• [PROMPT]: Restate the whole of the material. Keep every word, and drop the pictures.

* start SUPPLIED DATA *

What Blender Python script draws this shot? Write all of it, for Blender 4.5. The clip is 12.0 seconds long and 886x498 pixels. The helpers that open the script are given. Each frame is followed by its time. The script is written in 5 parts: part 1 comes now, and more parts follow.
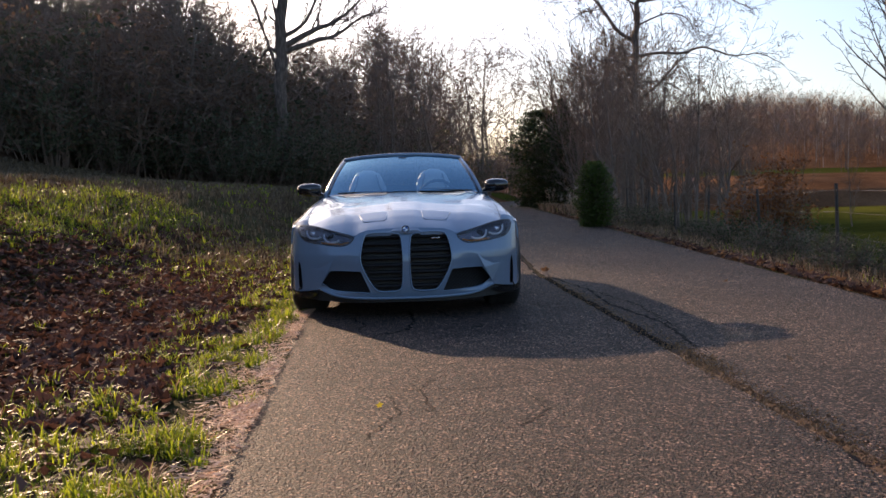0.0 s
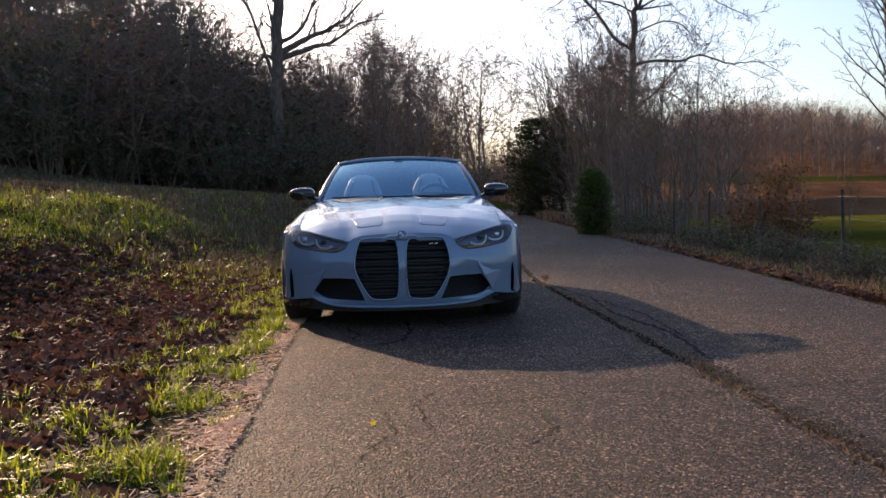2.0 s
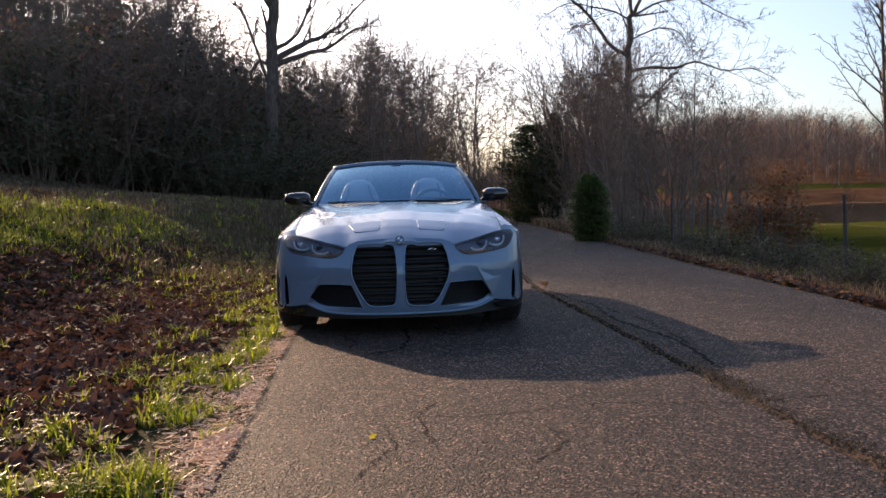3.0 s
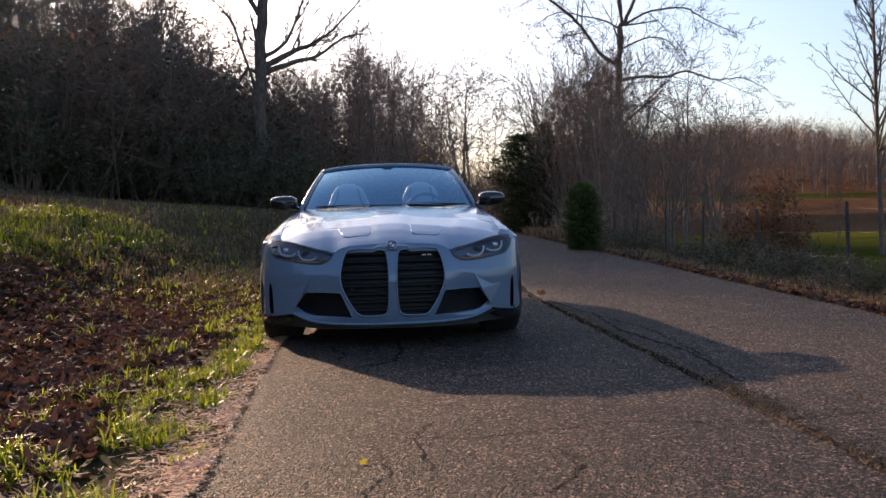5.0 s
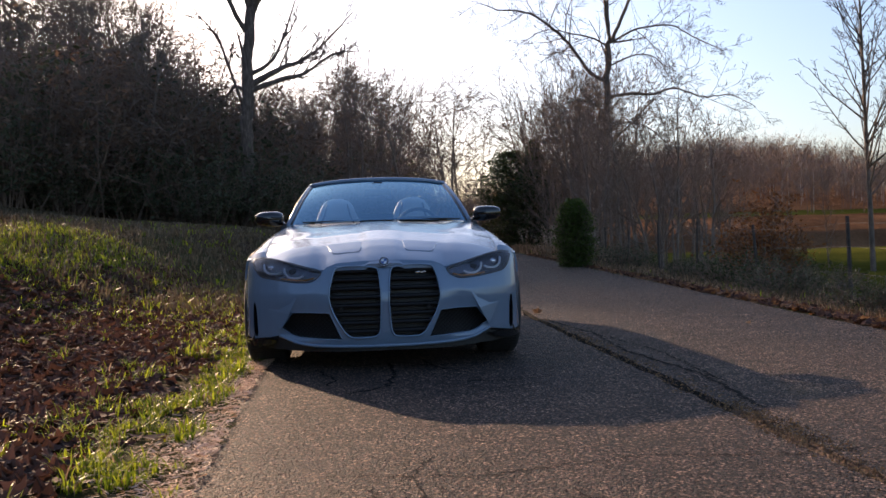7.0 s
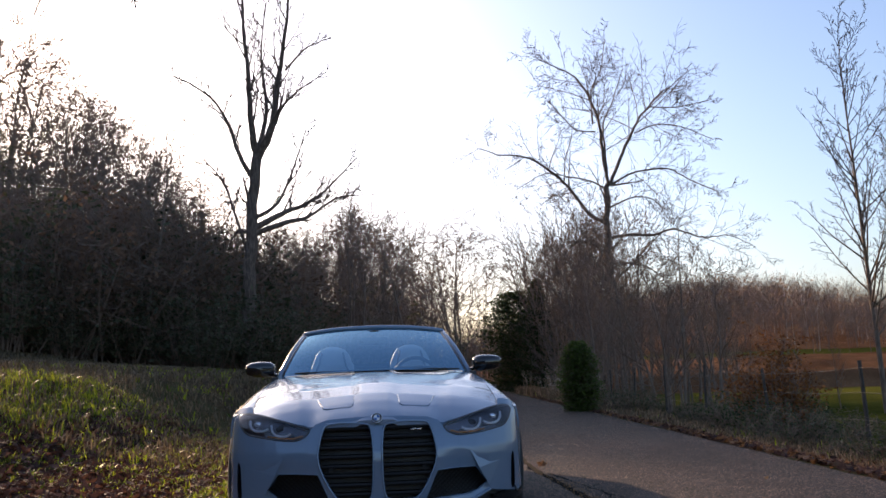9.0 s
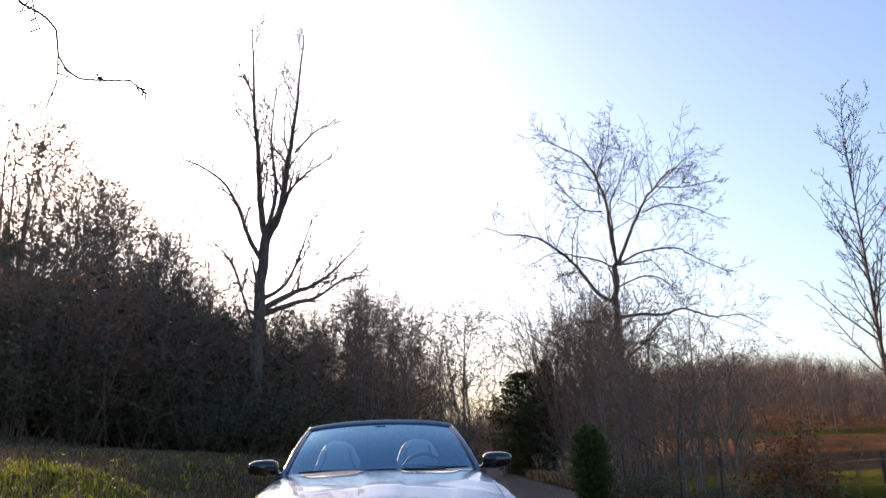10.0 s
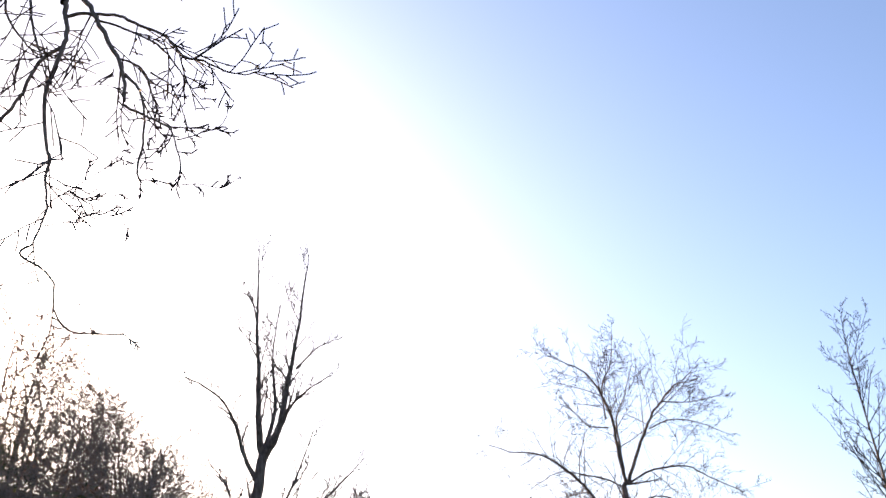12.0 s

* end SUPPLIED DATA *

• [COMPLETE OUTPUT]:
What Blender Python script draws this shot? Write all of it, for Blender 4.5. The clip is 12.0 seconds long and 886x498 pixels. The helpers that open the script are given. Each frame is followed by its time. The script is written in 5 parts: part 1 comes now, and more parts follow.
0.0 s
2.0 s
3.0 s
5.0 s
7.0 s
9.0 s
10.0 s
12.0 s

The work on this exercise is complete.